begin DATASET EXCERPT

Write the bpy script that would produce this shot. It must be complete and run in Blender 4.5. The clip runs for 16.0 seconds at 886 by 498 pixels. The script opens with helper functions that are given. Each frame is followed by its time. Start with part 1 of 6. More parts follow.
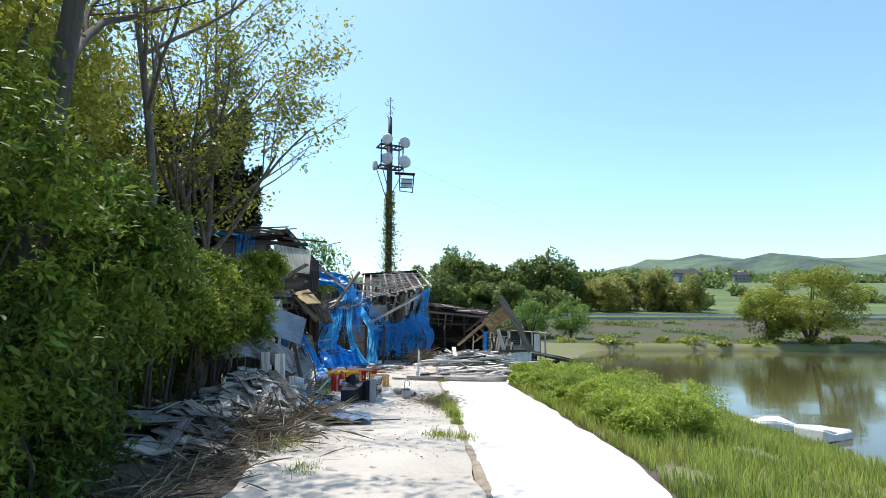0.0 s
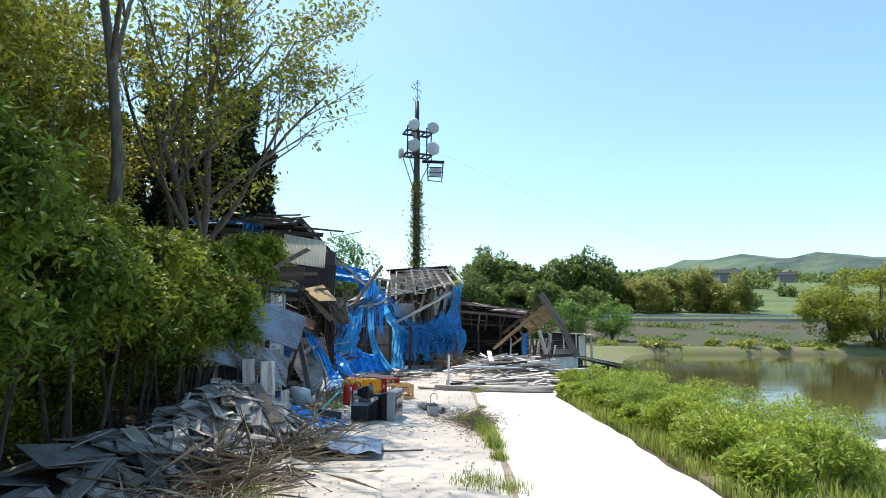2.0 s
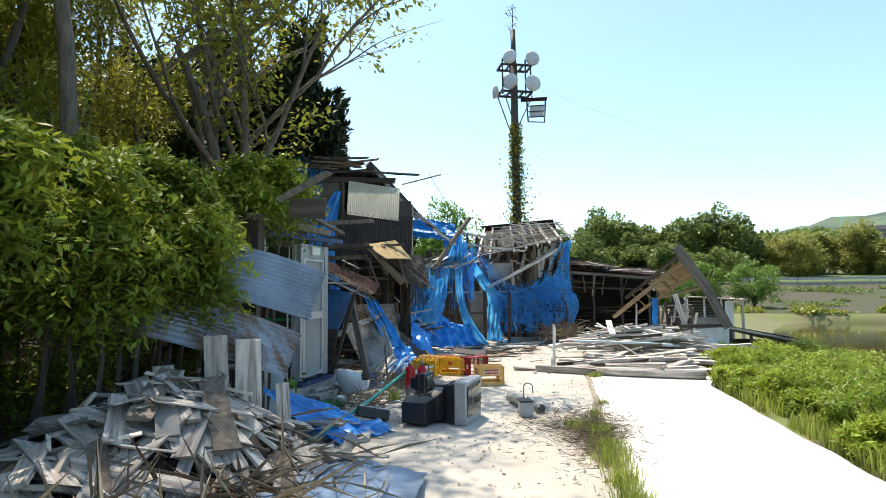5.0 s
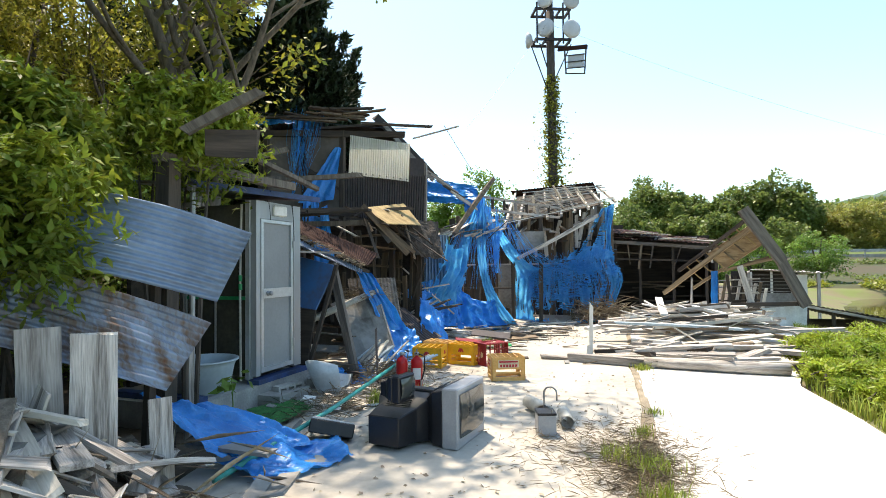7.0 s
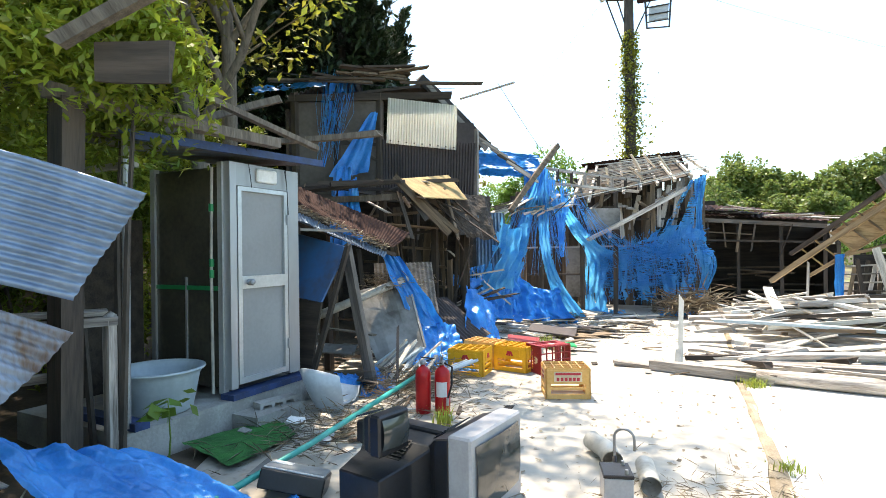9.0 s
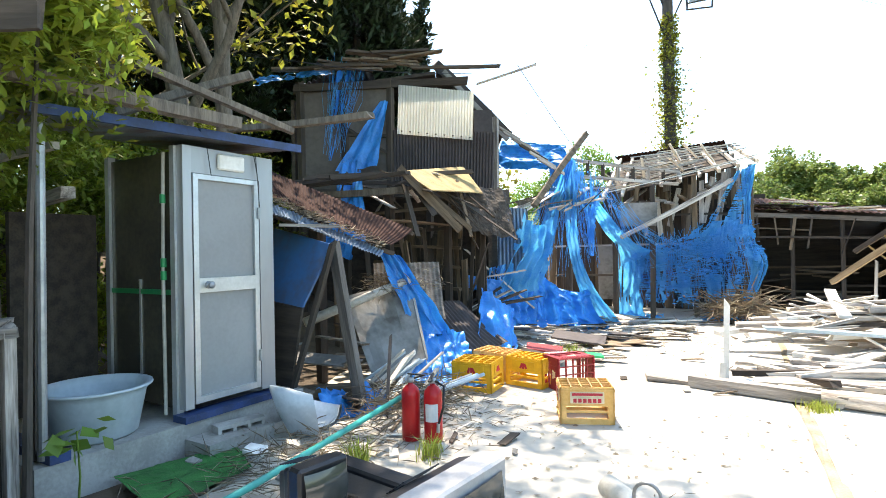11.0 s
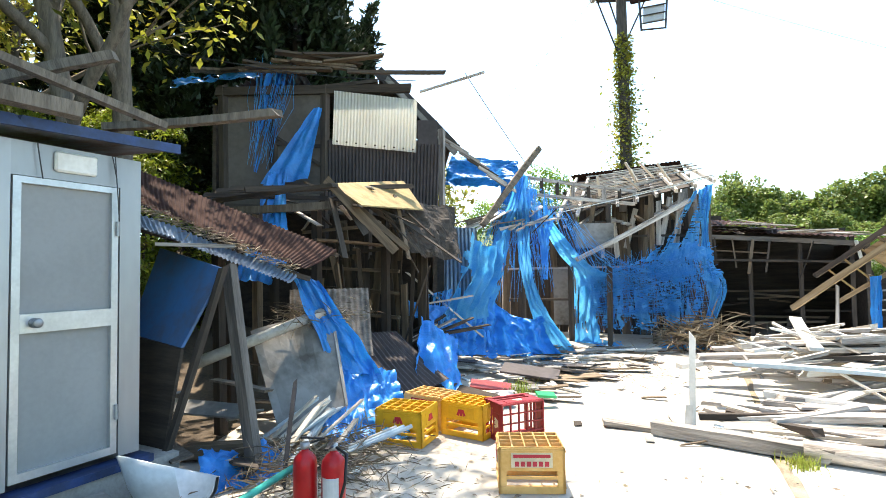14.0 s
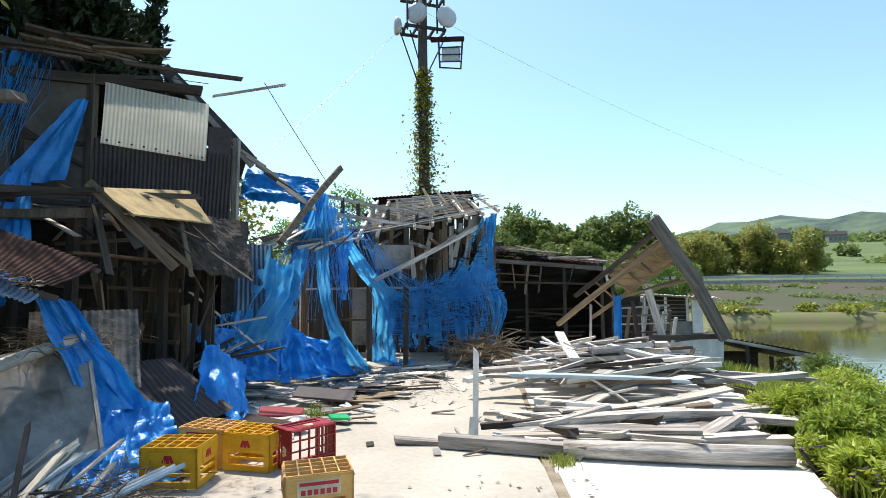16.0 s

end DATASET EXCERPT

• _REQUEST_:
Transcribe the full listing above exactly, with the images removed.

• _WRITTEN RESPONSE_:
Write the bpy script that would produce this shot. It must be complete and run in Blender 4.5. The clip runs for 16.0 seconds at 886 by 498 pixels. The script opens with helper functions that are given. Each frame is followed by its time. Start with part 1 of 6. More parts follow.
0.0 s
2.0 s
5.0 s
7.0 s
9.0 s
11.0 s
14.0 s
16.0 s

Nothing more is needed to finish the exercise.